If the seed value is an empty string, ie:
NEXT employee["UK","London"], ""
then what is returned is the value of the first child subscript (in collation sequence), which, in our example will be 123456464.
If the seed value matches the last subscript in collating sequence, or specifies a value that would have collated after the last existing subscript, then an empty string is returned. So, in our example, an empty string is returned in response to the following two examples:
NEXT employee["UK","London"], 123456789
NEXT employee["UK","London"], 876543219
Typically the Next API is used within an iteration loop to return either all or a subset of the child subscripts below a specified Intermediate Node. To return all the subscripts (in alphanumeric collation sequence), the loop is seeded with an empty string, so the first Next API invocation returns the value of the first subscript. This value is then used as the seed value for the next iteration of the loop, which, of course, will return the second subscript value (if it exists). The loop iterations will then continue returning each successive subscript value until it reaches the last subscript value which, when used as the seed value for the Next API, will return an empty string, indicating that all the subscripts have been found and returned.

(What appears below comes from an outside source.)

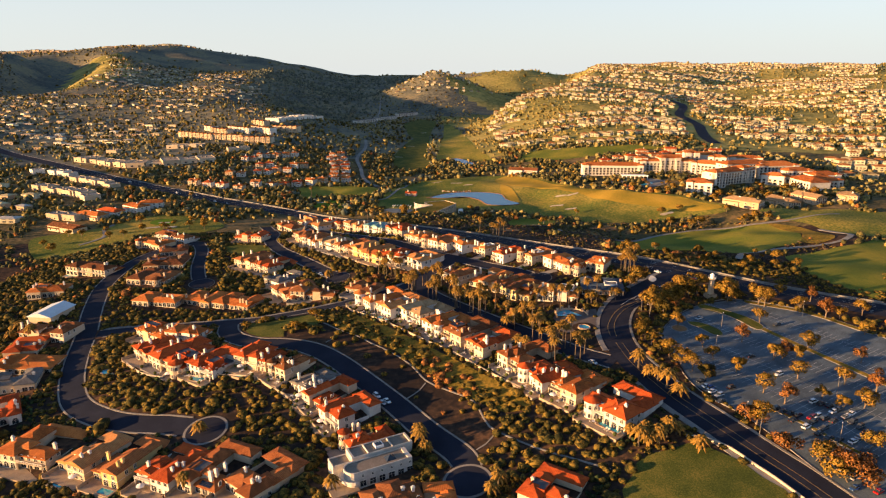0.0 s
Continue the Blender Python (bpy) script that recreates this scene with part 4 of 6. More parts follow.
def opening_mesh():
    """A deep balcony opening with a pale rail, facing -y, sill at z = 0."""
    bm = bmesh.new()
    box(bm, -1.5, 1.5, -0.06, 0.02, 0, 2.6, 1)
    box(bm, -1.7, -1.5, -0.3, 0.02, -0.1, 2.75, 0)
    box(bm, 1.5, 1.7, -0.3, 0.02, -0.1, 2.75, 0)
    box(bm, -1.7, 1.7, -0.7, 0.02, -0.3, -0.1, 0)
    box(bm, -1.7, 1.7, -0.7, -0.63, 0.75, 0.85, 0)
    for k in range(6):
        box(bm, -1.5 + k * 0.6 - 0.03, -1.5 + k * 0.6 + 0.03, -0.69, -0.64, -0.1, 0.75, 0)
    me = bpy.data.meshes.new("window")
    bm.to_mesh(me)
    bm.free()
    me.materials.append(TRIM)
    me.materials.append(GLASS)
    return me


OPENING = opening_mesh()


def small_window_mesh(w, h):
    bm = bmesh.new()
    box(bm, -w / 2, w / 2, -0.05, 0.02, 0, h, 1)
    for x0, x1, z0, z1 in ((-w / 2 - 0.12, -w / 2, -0.12, h + 0.12), (w / 2, w / 2 + 0.12, -0.12, h + 0.12), (-w / 2, w / 2, -0.12, 0), (-w / 2, w / 2, h, h + 0.12)):
        box(bm, x0, x1, -0.12, 0.02, z0, z1, 0)
    me = bpy.data.meshes.new("window")
    bm.to_mesh(me)
    bm.free()
    me.materials.append(TRIM)
    me.materials.append(GLASS)
    return me


TOWN_WINDOW, TALL_WINDOW, SHOP_WINDOW = small_window_mesh(1.4, 1.5), small_window_mesh(1.6, 2.2), small_window_mesh(3.4, 2.2)


def windows_on(parent, me, x0, x1, y, heights, step, turn=0, limit=60):
    n = min(max(1, int((x1 - x0) / step)), limit)
    for k in range(n):
        for z in heights:
            ob = new("window", me)
            ob.parent = parent
            c = x0 + (x1 - x0) * (k + 0.5) / n
            ob.matrix_basis = pose(c, y, z, 0, 0, 0) if turn == 0 else pose(y, c, z, 0, 0, turn)


# the hotel: white wings under orange tile roofs
hotel = new("hotel")
hz = float(land(330, 780))
hotel.matrix_basis = pose(330, 780, hz)
tagged(hotel, "large white resort hotel with orange clay-tile roofs", "hotel")
for hx, hy, turn, wide, deep, eave, code in HOTEL:
    z = float(land(hx, hy))
    at = hotel.matrix_basis.inverted() @ pose(hx, hy, z, 0, 0, turn)
    bm = bmesh.new()
    box(bm, -wide / 2, wide / 2, 0, deep, -4, eave)
    box(bm, -wide / 2 - 0.25, wide / 2 + 0.25, -0.25, deep + 0.25, eave - 0.7, eave - 0.15)
    for k in (0.0, 1.0):
        cx = -wide / 2 + k * (wide - 7)
        box(bm, cx, cx + 7, -1.4, 5, -4, eave + 0.7)
    wing = part("wing", bm, STUCCO["w"], hotel)
    wing.matrix_basis = at
    for x0, x1, y0, y1, e in ((-wide / 2, wide / 2, 0, deep, eave), (-wide / 2, -wide / 2 + 7, -1.4, 7, eave + 0.7), (wide / 2 - 7, wide / 2, -1.4, 7, eave + 0.7)):
        roof = hip_roof(x0, x1, y0, y1, e, TILE["r" if code == "wr" else "o"], wing, over=0.9, pitch=0.34, caps=False)
    levels = [0.8 + 3.3 * k for k in range(int((eave - 1.5) / 3.3))]
    if hy > 860:
        continue
    windows_on(wing, OPENING, -wide / 2 + 7.2, wide / 2 - 7.2, 0, levels, 4.4)
    for s in (-1, 1):
        windows_on(wing, OPENING, s * (wide / 2 - 3.5) - 2.6, s * (wide / 2 - 3.5) + 2.6, -1.4, levels, 5.2)
    windows_on(wing, TALL_WINDOW, 3, deep - 3, -wide / 2, levels[::2], 6, -90)
bm = bmesh.new()
tube(bm, (0, 0, -4), (0, 0, 10), 8.5, 8.5, 24)
tube(bm, (0, 0, 9.4), (0, 0, 10.2), 9.1, 9.1, 24)
tube(bm, (0, 0, 10.2), (0, 0, 12.8), 8.8, 0.6, 24, 1)
rotunda = part("rotunda", bm, [STUCCO["w"], TILE["o"]], hotel)
rotunda.matrix_basis = hotel.matrix_basis.inverted() @ pose(398, 757, float(land(398, 757)))
for k in range(9):
    a = radians(-170 + k * 20)
    ob = new("window", TALL_WINDOW)
    ob.parent = rotunda
    ob.matrix_basis = pose(8.52 * math.cos(a), 8.52 * math.sin(a), 4.5, 0, 0, math.degrees(a) + 90)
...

To return a subset of the existing subscript values, a suitable seed value is provided as the starting point, and the iterations cease once a subscript value is returned that would match or alphanumerically follow a specified termination value.
The Previous API behaves identically to the Next API, except that the subscript value traversal is reversed.
The Previous API requires the same 3 arguments as the Next API:
- Global Name (eg employee)
- An array or list of subscripts (eg ["UK", "London", 123456789, "name"])
- A seed value
However, the subscript previous sibling pointers are used to return the result.